There is no dispute in the record that Berry was unsuccessfully terminated from
the SEARCH program as required under the terms of his community control.
{¶37} Berry does argue that he was improperly dismissed from the
SEARCH program, but the record contains evidence that would support Berry’s
-14-
Case No. 4-12-04
dismissal including Berry having 17 sanctions for poor behavior. (Doc. 61 at 29).
Moreover, the record contains evidence that at one point, Berry essentially shut
down and would not sign a behavioral contract to hold him accountable for his
actions, would not speak to staff members, would not eat or take meals, would not
relinquish his radio, and would not acknowledge the presence of staff members.
(State’s Exs. 1-2).
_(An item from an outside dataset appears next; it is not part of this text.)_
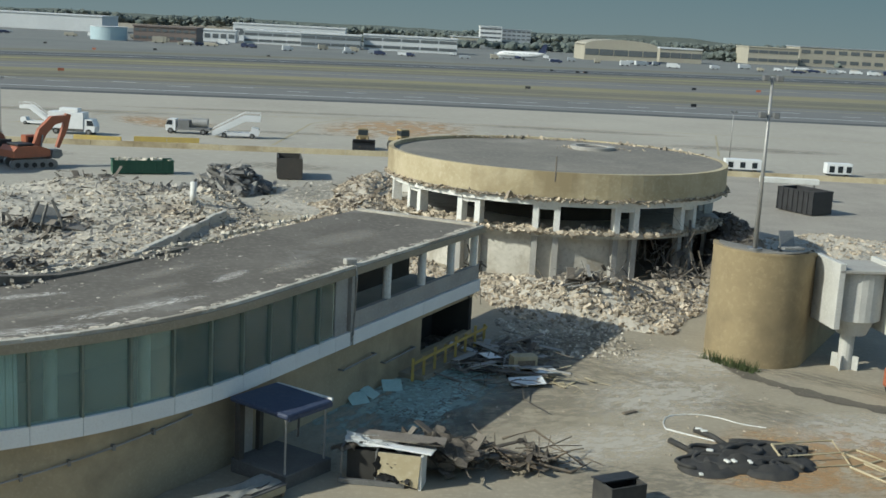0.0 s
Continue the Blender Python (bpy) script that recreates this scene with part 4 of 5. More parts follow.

Only after Berry completely refused to participate did the staff
terminate Berry from the program. It is hard to see how the staff had any other
option aside from terminating Berry from the program when Berry would not
speak to or acknowledge the staff as they attempted to give him yet another chance
through a behavioral contract.
{¶38} Ultimately we cannot find under these circumstances that the court in
any way abused its discretion in terminating Berry’s community control. Berry
had a variety of violations that resulted in not one but two findings that Berry had
violated his community control. Accordingly, Berry’s second assignment of error
is overruled.
{¶39} For the foregoing reasons Berry’s assignments of error are overruled
and the judgment of the Defiance County Common Pleas Court is affirmed.
Judgment Affirmed
PRESTON and WILLAMOWSKI, J.J., concur.